According to the Legislative Budget Board (LBB), HB 4738 would eliminate the statutory requirement that lenders remit a portion of loan administrative fees to the Texas Comptroller. Currently, financial institutions collecting these fees must remit $1 per non–real property loan and $0.50 per secondary mortgage loan to the Comptroller. These funds are used to support the responsibilities of the Finance Commission under Section 11.3055 of the Finance Code.

The removal of this remittance requirement is not expected to have a significant fiscal impact on the state. While the bill would reduce the amount of fee revenue flowing to the Comptroller, the historical volume of these remittances is not large enough to cause a meaningful budgetary disruption. Thus, any loss of revenue is considered minimal and manageable within the existing state budget framework.

Additionally, there are no anticipated fiscal implications for local governments. The bill solely affects the state-level financial structure related to the Finance Commission’s funding mechanism and does not impose new duties or costs on local entities. Overall, while the bill eliminates a minor revenue source for the state, its fiscal impact is expected to be negligible.

Vote Recommendation Notes

HB 4738 presents a straightforward deregulatory measure that eliminates the requirement for lenders to remit a portion of administrative fees to the comptroller for deposit into funds supporting the Finance Commission of Texas. Specifically, it removes the statutory obligation to remit $1 from each non-real property loan administrative fee and $0.50 from each secondary mortgage loan administrative fee. The bill reflects a policy shift in light of the Finance Commission’s status as a self-directed, semi-independent agency since 2009, which no longer relies on state appropriations and receives only minimal revenue from these fee remittances.

From a liberty-oriented perspective, the bill aligns well with principles of limited government and free enterprise. It eliminates a relatively obscure and functionally obsolete remittance requirement, thereby reducing government intervention in private lending transactions without compromising consumer protections. The bill allows lenders to retain the full amount of administrative fees, potentially reducing regulatory compliance costs and contributing to greater operational flexibility. By simplifying the fee structure and removing administrative overhead, the legislation promotes efficiency in government and in the regulated financial services sector.

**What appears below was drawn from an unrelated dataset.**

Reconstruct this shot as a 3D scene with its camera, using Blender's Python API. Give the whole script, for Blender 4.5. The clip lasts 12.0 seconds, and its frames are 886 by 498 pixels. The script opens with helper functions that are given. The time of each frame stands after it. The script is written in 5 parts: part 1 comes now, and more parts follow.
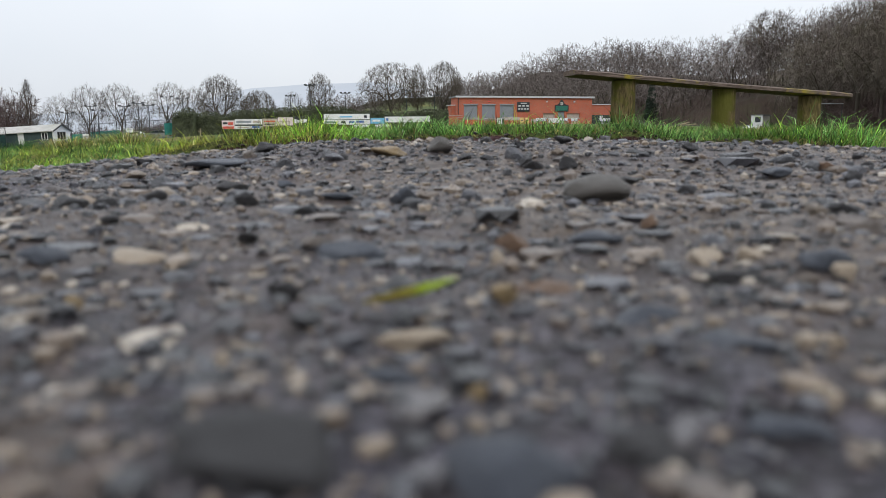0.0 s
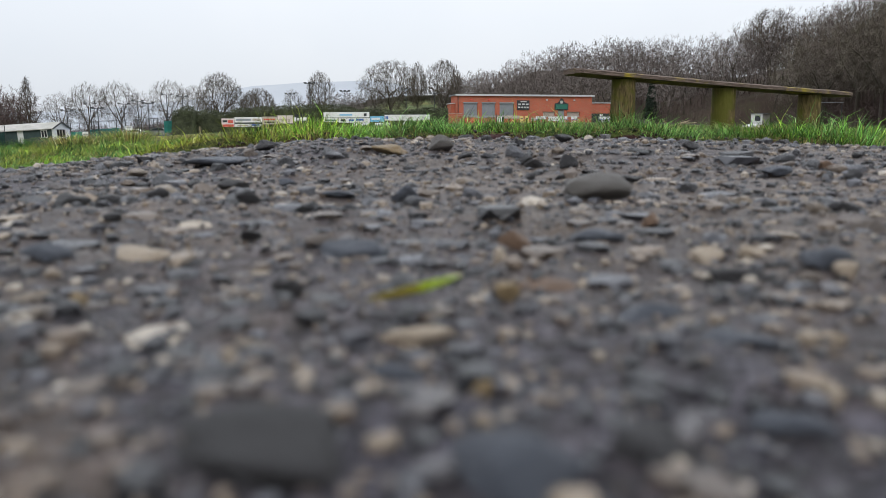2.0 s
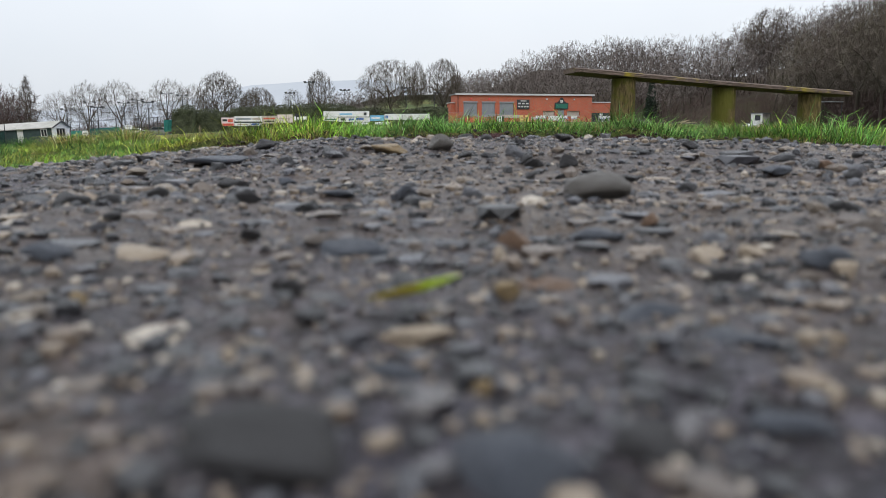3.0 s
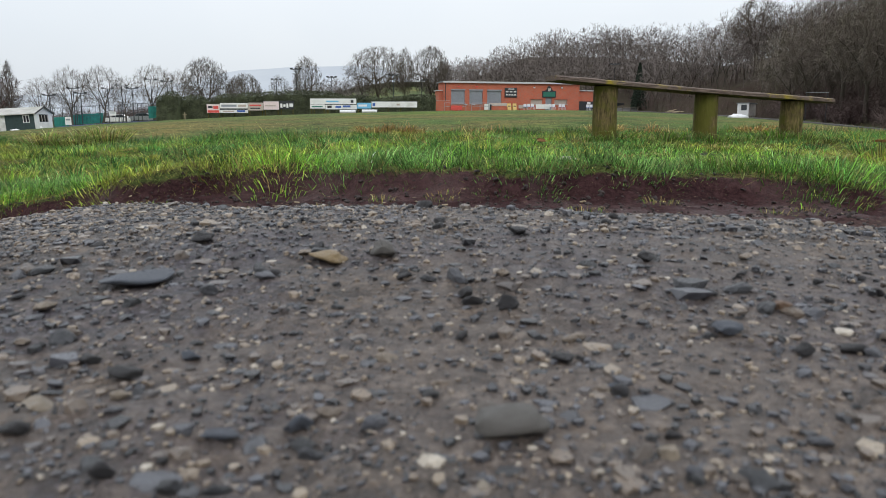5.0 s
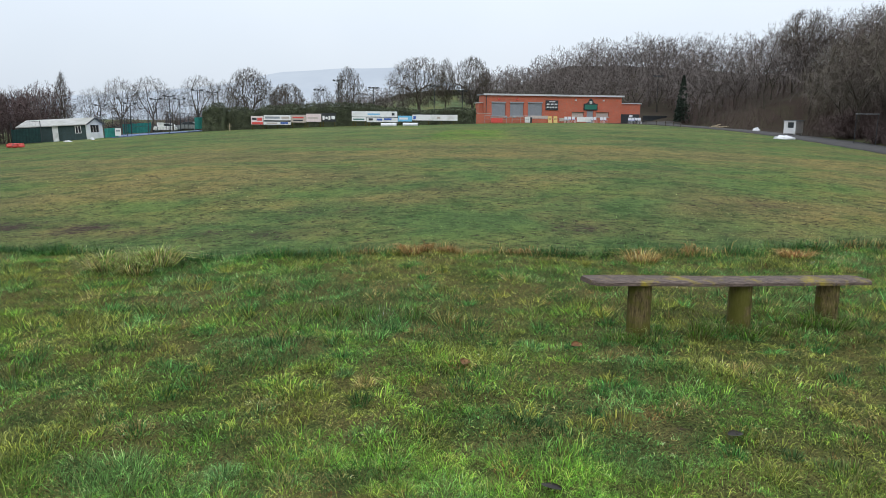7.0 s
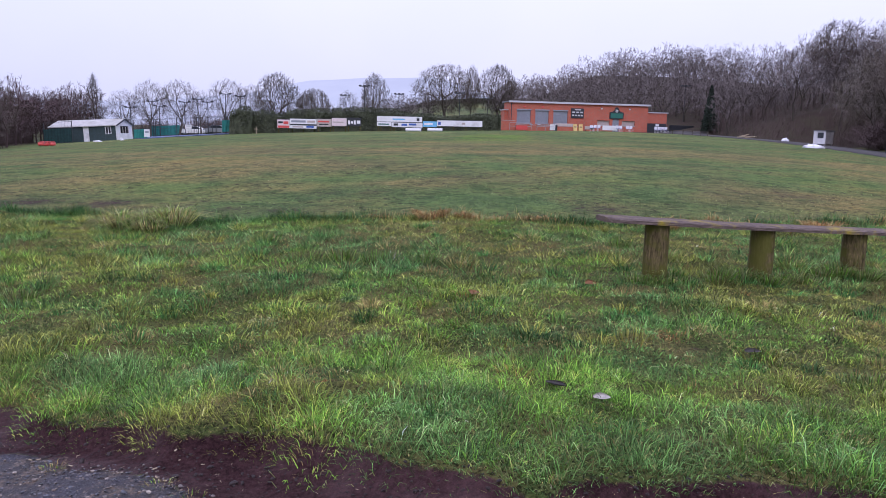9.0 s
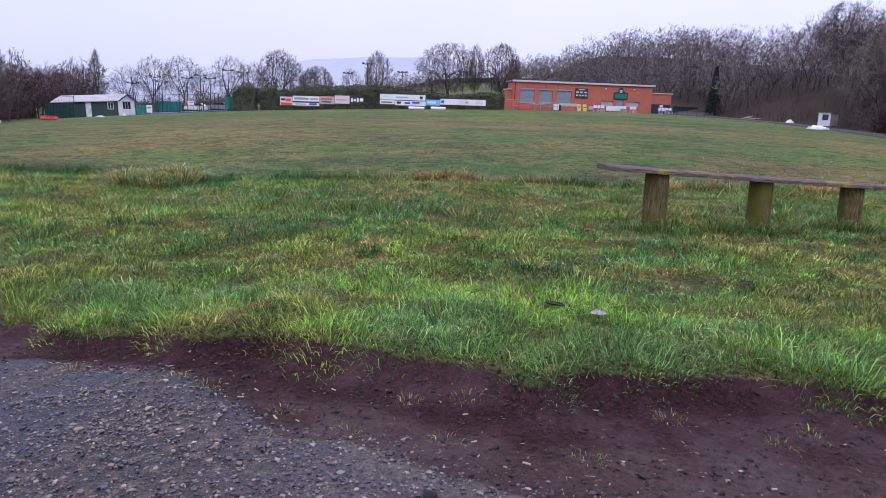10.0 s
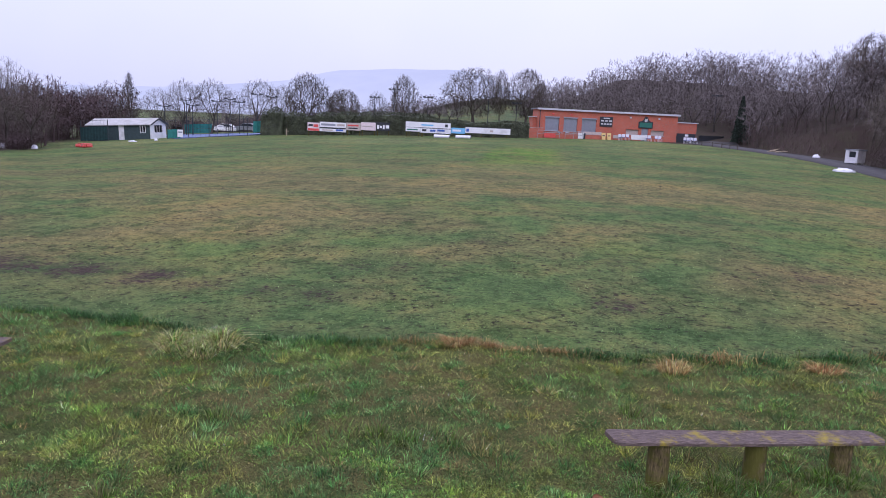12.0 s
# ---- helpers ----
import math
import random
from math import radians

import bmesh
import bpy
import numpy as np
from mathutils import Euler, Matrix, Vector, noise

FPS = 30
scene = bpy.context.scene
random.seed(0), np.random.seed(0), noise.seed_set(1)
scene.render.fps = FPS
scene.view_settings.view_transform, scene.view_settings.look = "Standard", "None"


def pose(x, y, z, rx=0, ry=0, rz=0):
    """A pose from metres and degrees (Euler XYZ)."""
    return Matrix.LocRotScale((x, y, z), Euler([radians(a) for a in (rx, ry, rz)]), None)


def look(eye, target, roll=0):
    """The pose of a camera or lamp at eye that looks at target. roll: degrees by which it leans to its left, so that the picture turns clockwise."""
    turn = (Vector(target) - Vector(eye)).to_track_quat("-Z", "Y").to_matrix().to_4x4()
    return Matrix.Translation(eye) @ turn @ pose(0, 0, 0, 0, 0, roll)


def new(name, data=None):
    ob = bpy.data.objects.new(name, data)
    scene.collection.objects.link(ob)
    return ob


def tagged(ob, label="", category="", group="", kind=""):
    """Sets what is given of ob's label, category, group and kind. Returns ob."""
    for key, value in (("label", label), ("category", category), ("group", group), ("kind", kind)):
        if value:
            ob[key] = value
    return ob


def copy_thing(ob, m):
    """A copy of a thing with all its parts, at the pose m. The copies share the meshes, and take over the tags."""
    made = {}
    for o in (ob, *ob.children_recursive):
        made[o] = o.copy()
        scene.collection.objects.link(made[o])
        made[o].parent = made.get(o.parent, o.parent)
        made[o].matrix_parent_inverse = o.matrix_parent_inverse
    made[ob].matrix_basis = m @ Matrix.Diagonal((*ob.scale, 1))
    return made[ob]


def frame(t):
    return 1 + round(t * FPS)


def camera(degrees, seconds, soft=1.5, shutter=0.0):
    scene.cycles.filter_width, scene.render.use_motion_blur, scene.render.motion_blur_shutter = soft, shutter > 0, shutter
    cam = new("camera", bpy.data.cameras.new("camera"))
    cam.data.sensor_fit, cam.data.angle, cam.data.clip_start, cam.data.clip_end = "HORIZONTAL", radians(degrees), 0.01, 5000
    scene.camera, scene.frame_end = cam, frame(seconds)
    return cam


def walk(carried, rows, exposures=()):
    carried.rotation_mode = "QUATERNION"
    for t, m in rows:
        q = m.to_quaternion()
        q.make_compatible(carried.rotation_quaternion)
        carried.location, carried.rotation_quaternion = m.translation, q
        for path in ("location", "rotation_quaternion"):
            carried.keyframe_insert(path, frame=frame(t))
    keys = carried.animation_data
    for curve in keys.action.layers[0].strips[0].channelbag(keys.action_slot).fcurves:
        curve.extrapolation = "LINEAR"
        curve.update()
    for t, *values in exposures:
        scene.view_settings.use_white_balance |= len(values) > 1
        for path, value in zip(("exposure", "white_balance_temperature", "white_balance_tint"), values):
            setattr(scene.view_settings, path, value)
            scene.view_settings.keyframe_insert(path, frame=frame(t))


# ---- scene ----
cam = camera(62.2, 12.0, soft=0.5, shutter=0.07)
cam.data.dof.use_dof = True
cam.data.dof.focus_distance = 6.0
cam.data.dof.aperture_fstop = 11.5
PATH = [
    (0, (-0.021, -0.032, 0.045), (-0.264, 9.845, -1.488), -0.32),
    (0.5, (-0.021, -0.032, 0.045), (-0.258, 9.842, -1.520), -0.20),
    (1, (-0.021, -0.033, 0.045), (-0.259, 9.843, -1.509), -0.22),
    (1.5, (-0.021, -0.033, 0.045), (-0.261, 9.843, -1.506), -0.26),
    (2, (-0.022, -0.033, 0.045), (-0.260, 9.842, -1.511), -0.24),
    (2.5, (-0.022, -0.033, 0.045), (-0.258, 9.840, -1.520), -0.20),
    (4, (-0.022, -0.033, 0.045), (-0.258, 9.840, -1.522), -0.20),
    (4.3, (-0.021, -0.032, 0.049), (-0.285, 9.802, -1.740), -0.78),
    (4.5, (-0.014, -0.034, 0.064), (-0.268, 9.772, -1.852), -1.58),
    (5, (0.032, 0.047, 0.190), (-0.034, 9.895, -1.548), 0.10),
    (5.5, (0.087, 0.195, 0.543), (-0.060, 10.050, -1.146), 0.76),
    (6, (0.068, 0.172, 1.260), (-0.134, 10.017, -0.478), 2.44),
    (6.5, (0.014, 0.084, 1.628), (-0.466, 9.924, -0.083), 0.76),
    (8.5, (0.107, 0.142, 1.215), (-0.753, 9.950, -0.538), 1.41),
    (9, (0.118, 0.130, 1.052), (-0.783, 9.962, -0.535), 1.36),
    (9.5, (0.124, 0.010, 0.932), (-0.778, 9.806, -0.856), 1.63),
    (10, (0.130, -0.011, 0.824), (-0.784, 9.776, -1.018), 1.92),
    (10.5, (0.106, -0.047, 0.923), (-0.852, 9.738, -0.904), 1.96),
    (11, (0.054, -0.109, 1.666), (-1.091, 9.667, -0.106), 0.76),
    (11.5, (0.046, -0.241, 2.567), (-1.212, 9.528, 0.838), 0.52),
    (12, (0.060, -0.262, 2.858), (-1.165, 9.515, 1.155), 2.72),
]
walk(cam, [(t, look(eye, target, roll)) for t, eye, target, roll in PATH],
     [(0, 0, 6500, 10), (4.9, 0, 6500, 9), (5.5, 0, 6450, 1), (6.7, 0, 6300, 4), (8.3, 0, 5650, 34), (12, 0, 5550, 35)])

# ---------------------------------------------------------------- world and light
world = bpy.data.worlds.new("world")
scene.world = world
world.use_nodes = True
wt = world.node_tree
for n in list(wt.nodes):
    wt.nodes.remove(n)
sky = wt.nodes.new("ShaderNodeTexSky")
sky.sky_type = "NISHITA"
sky.sun_disc = False
sky.sun_elevation = radians(38)
sky.sun_rotation = radians(200)
sky.air_density = 1.0
sky.dust_density = 4.0
sky.ozone_density = 1.0
# a closed layer of cloud: the clear sky shows through it only as a faint cold tint
cloud = wt.nodes.new("ShaderNodeTexNoise")
cloud.inputs["Scale"].default_value = 1.6
cloud.inputs["Detail"].default_value = 5.0
cloud_ramp = wt.nodes.new("ShaderNodeValToRGB")
cloud_ramp.color_ramp.elements[0].position, cloud_ramp.color_ramp.elements[0].color = 0.3, (7.6, 8.15, 8.9, 1)
cloud_ramp.color_ramp.elements[1].position, cloud_ramp.color_ramp.elements[1].color = 0.7, (8.9, 9.2, 9.65, 1)
sky_mix = wt.nodes.new("ShaderNodeMix")
sky_mix.data_type = "RGBA"
sky_mix.inputs[0].default_value = 0.88
coords = wt.nodes.new("ShaderNodeTexCoord")
background = wt.nodes.new("ShaderNodeBackground")
background.inputs["Strength"].default_value = 0.1
world_out = wt.nodes.new("ShaderNodeOutputWorld")
wt.links.new(coords.outputs["Generated"], cloud.inputs["Vector"])
wt.links.new(cloud.outputs["Fac"], cloud_ramp.inputs["Fac"])
wt.links.new(sky.outputs["Color"], sky_mix.inputs[6])
wt.links.new(cloud_ramp.outputs["Color"], sky_mix.inputs[7])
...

Additionally, fiscal analyses indicate that the change would not result in a significant loss of revenue to the state, as the current remittances are minimal and no longer integral to the operation of the Finance Commission. There is also no anticipated impact on local governments. The bill does not create or modify any criminal offenses, nor does it expand rulemaking authority, making it a narrow and targeted reform.

In sum, HB 4738 is a modest but meaningful improvement in regulatory policy. It removes an outdated funding mechanism without generating fiscal, administrative, or legal complications. It enhances administrative clarity, upholds fiscal responsibility, and aligns with the core values of a restrained and efficient government. For these reasons, Texas Policy Research recommends that lawmakers vote YES on HB 4738.

  • Individual Liberty: By removing this fee remittance requirement, the bill reduces indirect regulatory burdens that often get passed on to consumers. Administrative fees, while capped, still influence loan pricing and accessibility. Though the bill does not directly alter loan terms for borrowers, limiting state-imposed costs on private transactions helps protect individuals’ freedom to enter into financial agreements without the state siphoning funds through embedded fees.
  • Personal Responsibility: The bill does not shift any moral or legal responsibility from individuals to the state. Borrowers and lenders remain accountable for fulfilling the terms of their loan agreements. However, it subtly reinforces the notion that voluntary contracts between private parties should not be distorted or monetized by the state, thus preserving the integrity of personal responsibility in financial decision-making.
  • Free Enterprise: The bill promotes free enterprise by removing a regulatory cost imposed on lenders that served no consumer protection function. The Finance Commission no longer relies on this funding stream, and maintaining it only added compliance costs and administrative friction for lenders. Removing the remittance requirement allows market actors to retain the full administrative fee, freeing resources that can be reinvested in operations, services, or passed back to consumers in competitive pricing.
  • Private Property Rights: By ensuring that lenders retain full control over the administrative fees they charge (within statutory limits), the bill upholds the principle that private actors should control the proceeds of their services unless a compelling justification exists for state intervention. The now-removed remittance amounted to a mandated diversion of private revenue for regulatory purposes, which, though minor in scale, contravened this principle.
  • Limited Government: This bill is a textbook example of reducing the scope of government to its essential functions. The Finance Commission, being self-directed and semi-independent, no longer requires this revenue, and thus continuing to collect it would reflect unnecessary state overreach. The bill ensures that the government does not perpetuate obsolete funding mechanisms simply out of institutional inertia, thereby trimming back the size and footprint of state bureaucracy.